4 thoughts on “Open Letter to the President of the Church of Jesus Christ of Latter Day Saints

  1. hermite2000 says:

    Hello Jessica,
    You may be misunderstanding this policy. Though I am imperfect and do not speak for the Church, I see this policy as a policy of love. Why would we ever baptize someone who does not have the permission or “blessing” from their parents, it just is not done. This is not new. This keeps families together, instead of creating an adversarial environment in the home, by pitting the child’s belief system against the parents, regardless of how those parents are situated. Also, religion is about faith and volunteerism and nothing compulsory. Come or go, we wish all to peruse what they feel is their path to happiness. But if we are members of a certain religion, should we not be held to the standards and tenants of that religion? The Gospel of Christ is for all mankind, and this policy allows for love to flourish and gives the power to parents to unite their family in whichever faith they wish to follow. Peace.

    Like

    1. Ruby says:

      Who is to say that these children do not have their parents blessing? What about the children of hetero divorce where one parent is gay/lesbian and fully supports child’s choice? I don’t see this as love.

      Like

    2. J Red says:

      Sorry, but you happen to be misinformed in your interpretation. I’ll focus on the rhetorical question: “Why would we ever baptize someone who does not have the permission or “blessing” from their parents, it just is not done.” If the kids in question do not have permission, it’s true that they Church wouldn’t baptize them and that would be the parent’s decision. However, that is not the case here.
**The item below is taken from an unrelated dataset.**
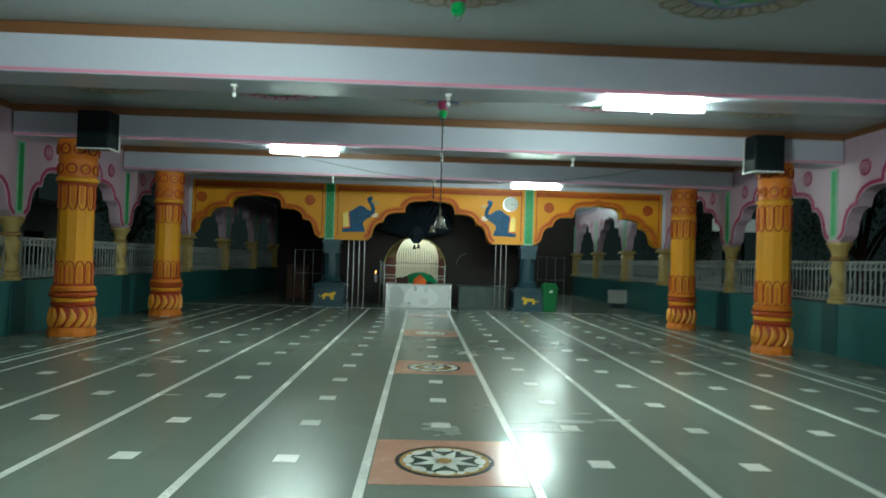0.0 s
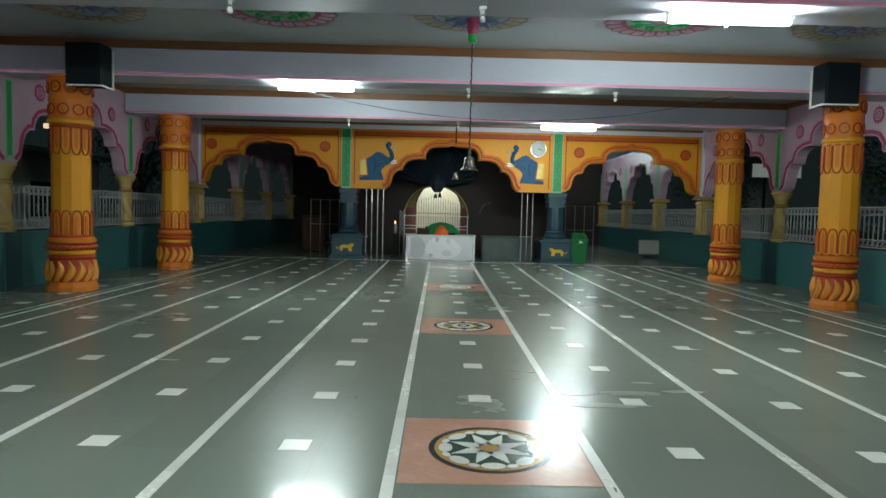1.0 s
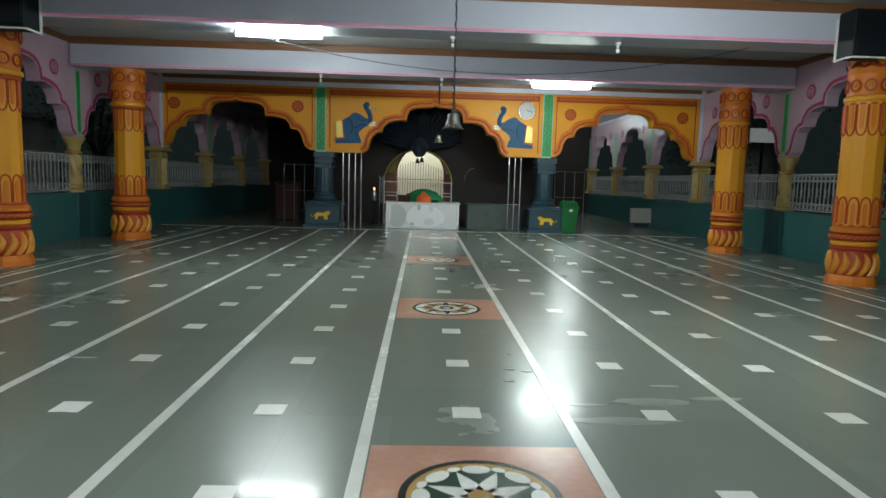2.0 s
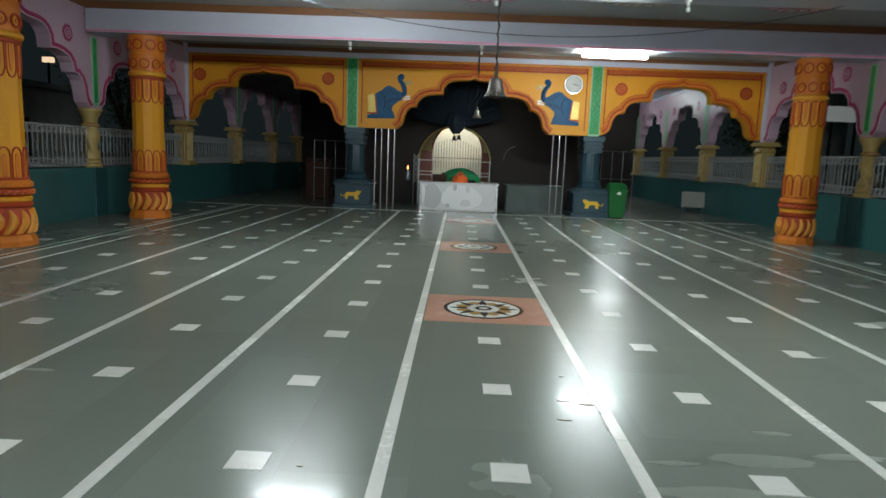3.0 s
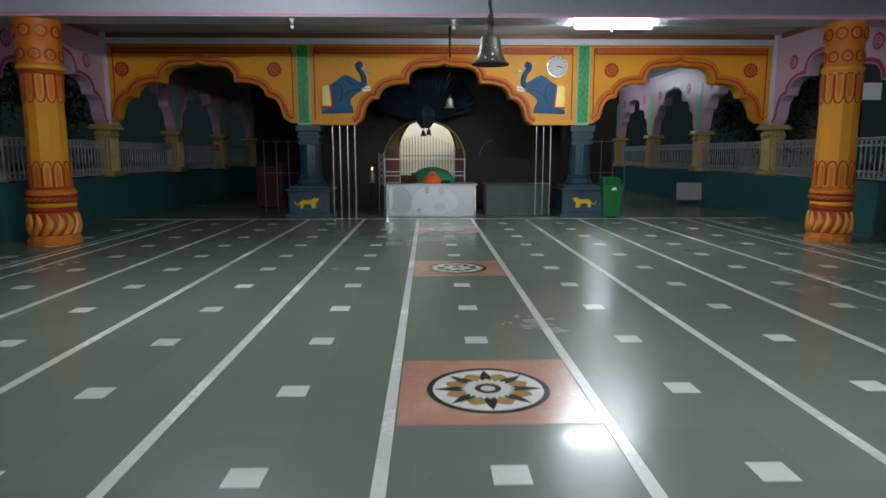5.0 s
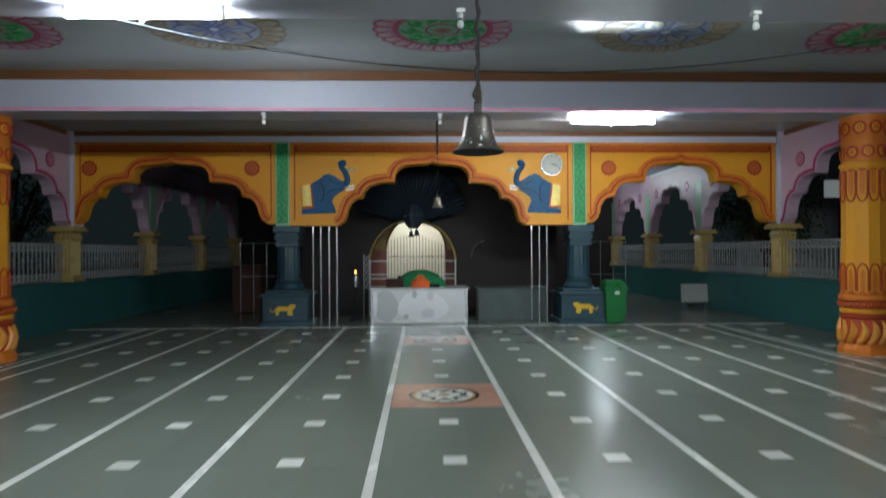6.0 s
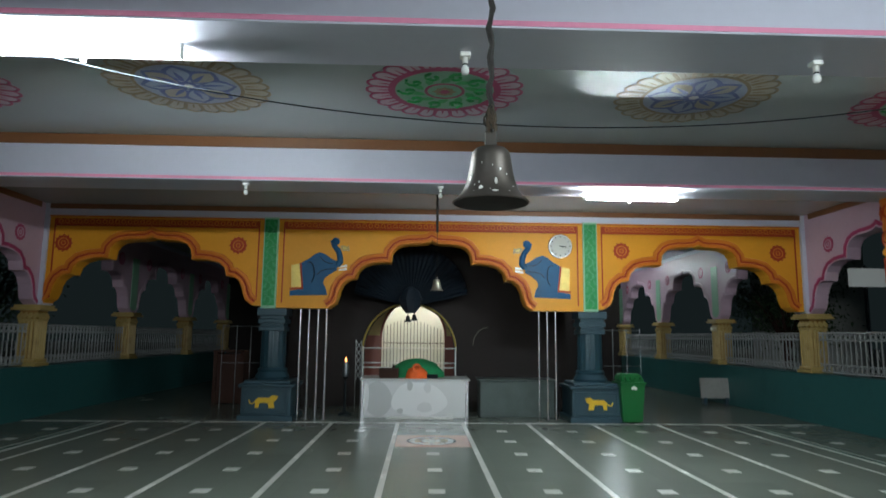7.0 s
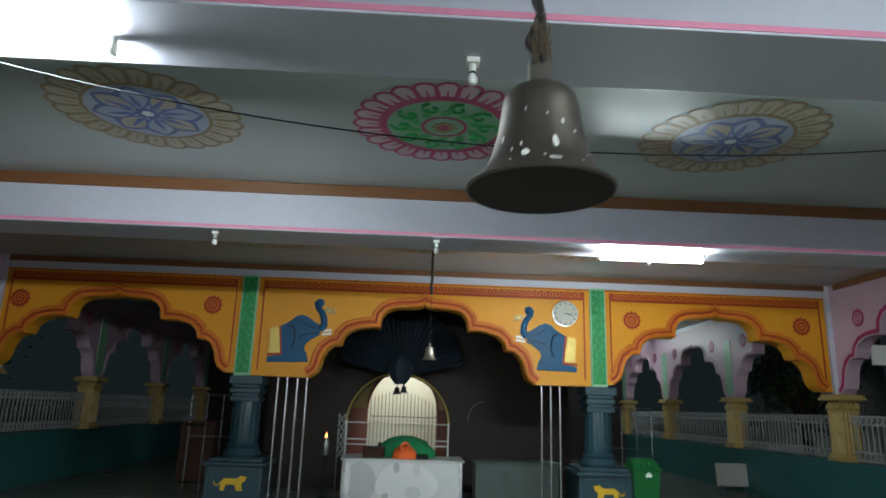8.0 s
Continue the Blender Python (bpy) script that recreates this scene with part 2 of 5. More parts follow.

What is happening is that the Church is taking away the parents’ right to allow baptism and the child’s right to decide. The Church just said, sorry you can’t be baptized even if you and your parents approve because of one or more parent’s sin. Keep in mind that most worthy kids can get baptized with parental approval, even if the parents are drunks, inactive, abusive, members of other religions. My brother and I were baptized when I was a child. Our adult sister and grandmother were members so we had a support system, and my mother was an inactive Catholic who let us make our own decisions and my dad was non-religious. My parents were divorced and living with people they were not married to. If I applied your logic to my situation, I would not have been baptized, received, the priesthood, gone a mission, attended BYU, and was married in the temple. But maybe I should have been protected from that life?